When using double quotes, you can escape them in the name by doubling them:
CREATE TABLE "hello ""world"""(key INTEGER PRIMARY KEY);
There's something weird about this. I created a test database file like so:
sqlite3 /tmp/demo.db <<EOF
BEGIN TRANSACTION;
CREATE TABLE "data" (
"MTU (CET)" TEXT,
"Day-ahead Price [EUR/MWh]" TEXT
);
INSERT INTO "data" VALUES('01.01.2016 00:00 - 01.01.2016 01:00','23.86');
COMMIT;
EOF
Then confirmed that it works as expected in SQLite:
$ sqlite3 /tmp/demo.db
SQLite version 3.24.0 2018-06-04 14:10:15
Enter ".help" for usage hints.
sqlite> .schema
CREATE TABLE IF NOT EXISTS "data" (
"MTU (CET)" TEXT,
"Day-ahead Price [EUR/MWh]" TEXT
);
sqlite> .headers on
sqlite> select * from data;
MTU (CET)|Day-ahead Price [EUR/MWh]
01.01.2016 00:00 - 01.01.2016 01:00|23.86
sqlite>
BUT... if I open the same database in Python, something weird happens:
In [1]: import sqlite3
In [2]: conn = sqlite3.connect("/tmp/demo.db")
In [3]: cursor = conn.cursor()
In [4]: cursor.execute("select * from data")
Out[4]: <sqlite3.Cursor at 0x10c70a0a0>
In [5]: cursor.fetchall()
Out[5]: [('01.01.2016 00:00 - 01.01.2016 01:00', '23.86')]
In [6]: cursor.description
Out[6]:
(('MTU (CET)', None, None, None, None, None, None),
('Day-ahead Price', None, None, None, None, None, None))
In [7]: conn.row_factory = sqlite3.Row
In [8]: cursor = conn.cursor()
In [9]: cursor.execute("select * from data")
Out[9]: <sqlite3.Cursor at 0x10c7a8490>
In [10]: row = cursor.fetchall()
In [12]: row
Out[12]: <sqlite3.Row at 0x10c3fe670>
In [15]: row.keys()
Out[15]: ['MTU (CET)', 'Day-ahead Price']
Note that in cursor.description AND in row.keys() above the second column is displayed as 'Day-ahead Price' - when we would expect it to be displayed as Day-ahead Price [EUR/MWh]
So.... it looks like there may be a bug in Python's sqlite3 module where columns with square braces in them have that portion of the name stripped out!
I'm not sure what to do about this one.
I can't fix it: this bug in Python's sqlite3 module means that even if I write a database out with column names that include [] I won't be able to read them back again.
So... I could do one of the following:
- Throw an error if a column name includes those characters.
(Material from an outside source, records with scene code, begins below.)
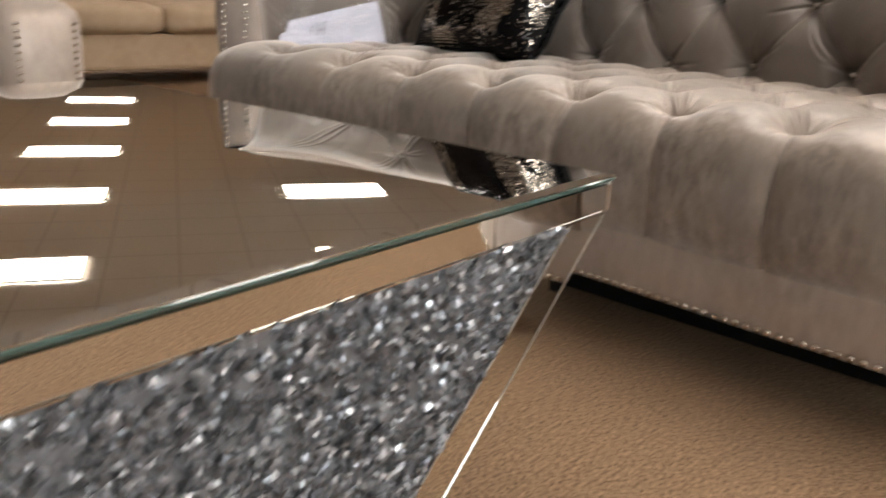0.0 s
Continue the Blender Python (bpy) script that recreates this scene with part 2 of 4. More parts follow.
def box(sx, sy, sz, x=0.0, y=0.0, z=0.0, bevel=0.0, seg=2, turn=None):
    """A block whose base centre is at x, y, z."""
    bm = bmesh.new()
    bmesh.ops.create_cube(bm, size=1.0)
    bmesh.ops.scale(bm, vec=(sx, sy, sz), verts=bm.verts)
    if bevel:
        bmesh.ops.bevel(bm, geom=bm.edges[:], offset=bevel, segments=seg, profile=0.6, affect="EDGES")
    bmesh.ops.translate(bm, vec=(0, 0, sz / 2), verts=bm.verts)
    if turn is not None:
        bmesh.ops.transform(bm, matrix=turn, verts=bm.verts)
    bmesh.ops.translate(bm, vec=(x, y, z), verts=bm.verts)
    return bm


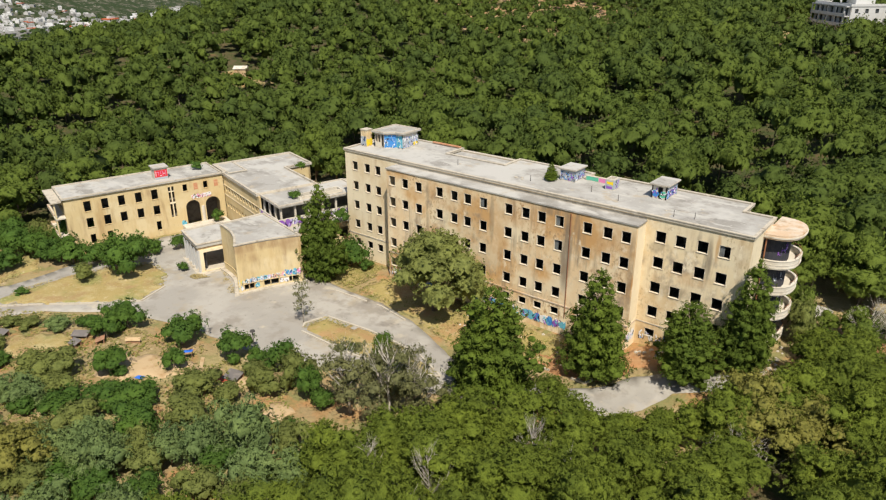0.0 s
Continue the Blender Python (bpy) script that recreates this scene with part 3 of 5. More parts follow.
part("parapet", MB().ring(ROOF, inset(ROOF, 0.297), TOP + 0.003, TOP + 0.30).ring(inset(ROOF, -0.06), inset(ROOF, 0.34), TOP + 0.303, TOP + 0.42), "coping", main, "low concrete coping")
part("lower_roof", MB().box(-52.9, -41.5, 8.44, YB - 0.36, TOP - 0.35, TOP - 0.1), "roof", main)
part("parapet", MB().box(-52.9, -41.5, YB - 0.4, YB + 0.2, TOP + 0.003, TOP + 0.14), "coping", main)
part("lower_roof", MB().box(-27.5, -23.6, 10.05, YB + 0.25, TOP - 0.75, TOP - 0.5), "rustslab", main)
part("front_ledge_roof", MB().box(XP0 - 0.15, XP1 + 0.15, YP - 0.12, -0.17, PTOP - 0.247, PTOP - 0.05), "roof", main, "narrow grey roof over the projecting front")
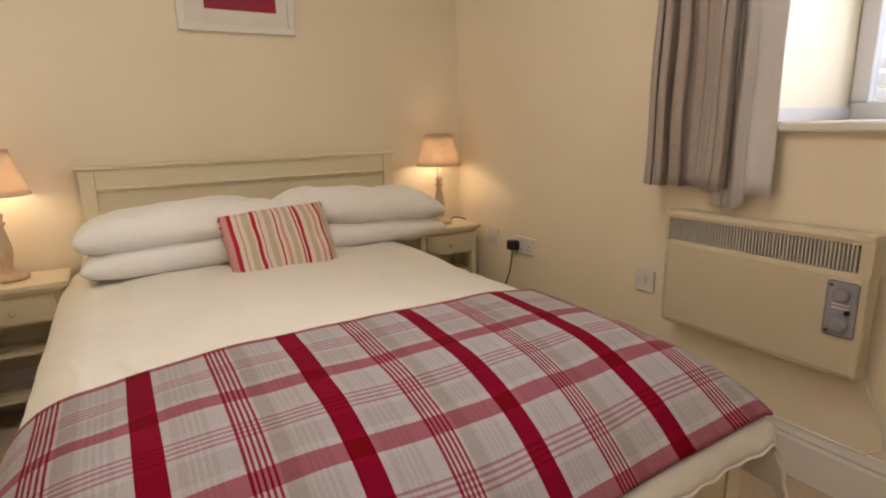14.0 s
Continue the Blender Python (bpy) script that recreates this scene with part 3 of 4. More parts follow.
# built-in wardrobe with a mirrored sliding door
sw = thing("sliding_wardrobe", "oak sliding wardrobe door with mirror above a wood panel", "wardrobe")
part("side_post", B((-0.365, 1.992, 0), (-0.315, 2.043, 2.3), 0.012), OAKV, sw)
part("stile", B((-0.385, 1.945, 0.03), (-0.350, 1.990, 2.25), 0.003), OAKV, sw)
part("stile", B((-0.385, 1.02, 0.03), (-0.350, 1.065, 2.25), 0.003), OAKV, sw)
part("rail", B((-0.384, 1.065, 0.775), (-0.351, 1.945, 0.855), 0.002), OAKH, sw)
part("rail", B((-0.384, 1.065, 0.03), (-0.351, 1.945, 0.11), 0.002), OAKH, sw)
part("rail", B((-0.384, 1.065, 2.17), (-0.351, 1.945, 2.25), 0.002), OAKH, sw)
part("mirror", B((-0.372, 1.065, 0.855), (-0.362, 1.945, 2.17)), MIRROR, sw, "clear silver mirror")
part("panel", B((-0.372, 1.065, 0.11), (-0.362, 1.945, 0.775)), PANELWOOD, sw, "red-brown wood panel")
bm = bmesh.new()
box(bm, (-0.362, 1.937, 0.855), (-0.353, 1.945, 2.17))
box(bm, (-0.362, 1.942, 0.11), (-0.353, 1.945, 0.775))
part("bead", bm, STEEL, sw, "thin silver bead")
part("door_panel", B((-0.42, -0.9, 0.03), (-0.39, 1.06, 2.25), 0.003), OAKV, sw)
part("head_rail", B((-0.43, -0.9, 2.25), (-0.33, 2.043, 2.33), 0.003), OAKH, sw)
block("wall_over_wardrobe", (-0.45, -0.9, 2.33), (-0.33, 2.045, CEILING), WHITEWALL)


# ---- bedroom furniture ----
# wardrobe
X0, X1, Y0, Y1, WT = 0.752, 1.272, 4.25, 5.14, 1.885
wardrobe = thing("wardrobe", "tall cream painted wardrobe with two doors over two drawers", "wardrobe")
bm = bmesh.new()
box(bm, (X0 - 0.008, Y0, 0.062), (X1, Y0 + 0.0205, WT), 0.002)
box(bm, (X0 - 0.008, Y1 - 0.0205, 0.062), (X1, Y1, WT), 0.002)
box(bm, (X1 - 0.012, Y0 + 0.02, 0.062), (X1, Y1 - 0.02, WT))
box(bm, (X0 + 0.02, Y0 + 0.02, WT - 0.02), (X1 - 0.012, Y1 - 0.02, WT))
box(bm, (X0 + 0.02, Y0 + 0.02, 0.062), (X1 - 0.012, Y1 - 0.02, 0.08))
part("carcass", bm, CREAMWOOD, wardrobe)
bm = B((X0 - 0.018, Y0 - 0.018, 0.004), (X1, Y1 + 0.012, 0.058), 0.005)
box(bm, (X0 - 0.006, Y0 - 0.005, 0.062), (X1, Y1 + 0.005, 0.070), 0.002)
part("plinth", bm, CREAMWOOD, wardrobe)
part("cornice_strip", B((X0 - 0.008, Y0 - 0.008, WT), (X1 + 0.002, Y1 + 0.008, WT + 0.012), 0.002), PINE, wardrobe, "thin brown wood strip")
bm = bmesh.new()
for k, (o, a, b) in enumerate(((0.02, 0.012, 0.034), (0.034, 0.034, 0.05), (0.028, 0.05, 0.058), (0.048, 0.058, 0.09))):
    box(bm, (X0 - 0.02 - o, Y0 - o * 0.6, WT + a), (X1 + 0.01, Y1 + o * 0.6, WT + b), 0.003)
part("cornice", bm, CREAMWOOD, wardrobe, "stepped cream cornice")
for yy in (Y0 + 0.004, Y1 - 0.03):
    bm = bmesh.new()
    pts = [(X0 - 0.004 - 0.05 * (1 - s) ** 1.4 * (1 + 0.25 * math.sin(9 * s)), yy + 0.013, WT - 0.01 - 0.12 * s) for s in [k / 12 for k in range(13)]]
    tube(bm, pts, [0.014 - 0.005 * math.sin(3 * k / 12) for k in range(13)], 10)
    part("corbel", bm, CREAMWOOD, wardrobe, "small scrolled bracket", True)


def framed_front(parent, name, y0, y1, z0, z1, splits):
    d = part(name, B((X0 + 0.002, y0, z0), (X0 + 0.02, y1, z1), 0.003), CREAMWOOD, parent)
    zz = [z0] + [q for s in splits for q in s] + [z1]
    s = 0.06
    bm = bmesh.new()
    for a, b in zip(zz[::2], zz[1::2]):
        box(bm, (X0 - 0.008, y0 + s, a), (X0 + 0.002, y1 - s, b), 0.003)
    box(bm, (X0 - 0.008, y0, z0), (X0 + 0.002, y0 + s, z1), 0.003)
    box(bm, (X0 - 0.008, y1 - s, z0), (X0 + 0.002, y1, z1), 0.003)
    part("door_frame", bm, CREAMWOOD, d)
    return d


def knob(parent, y, z):
    bm = bmesh.new()
    lathe(bm, [(0.008, 0), (0.008, 0.010), (0.016, 0.018), (0.018, 0.026), (0.013, 0.033), (0.004, 0.035)], None, 18, Matrix.Translation((X0 - 0.008, y, z)) @ pose(0, 0, 0, 0, -90, 0))
    part("knob", bm, PINE, parent, "turned brown wooden knob", True)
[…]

That's my preferred option I think.
- Automatically replace
[in column names with(and]with) - Do the automatic replacement but show a user-visible warning when I do it
- Throw an error, but give the user an option to run with e.g.
--fix-column-nameswhich applies that automatic fix.
Since this is likely to be an incredibly rare edge-case I think I'd rather minimize the amount of code that deals with it, so my preferred option is to just throw that error and stop.
Probably the best option to just throw the error.
Is there any active dev chan where we could post the issue to python sqlite3?
I filed a bug in the Python issue tracker here: https://bugs.python.org/issue39652
I pushed a branch with my experiment in it, but I'm going to fix this by throwing an error on [ or ] in a column name instead - I won't implement the changes from that branch.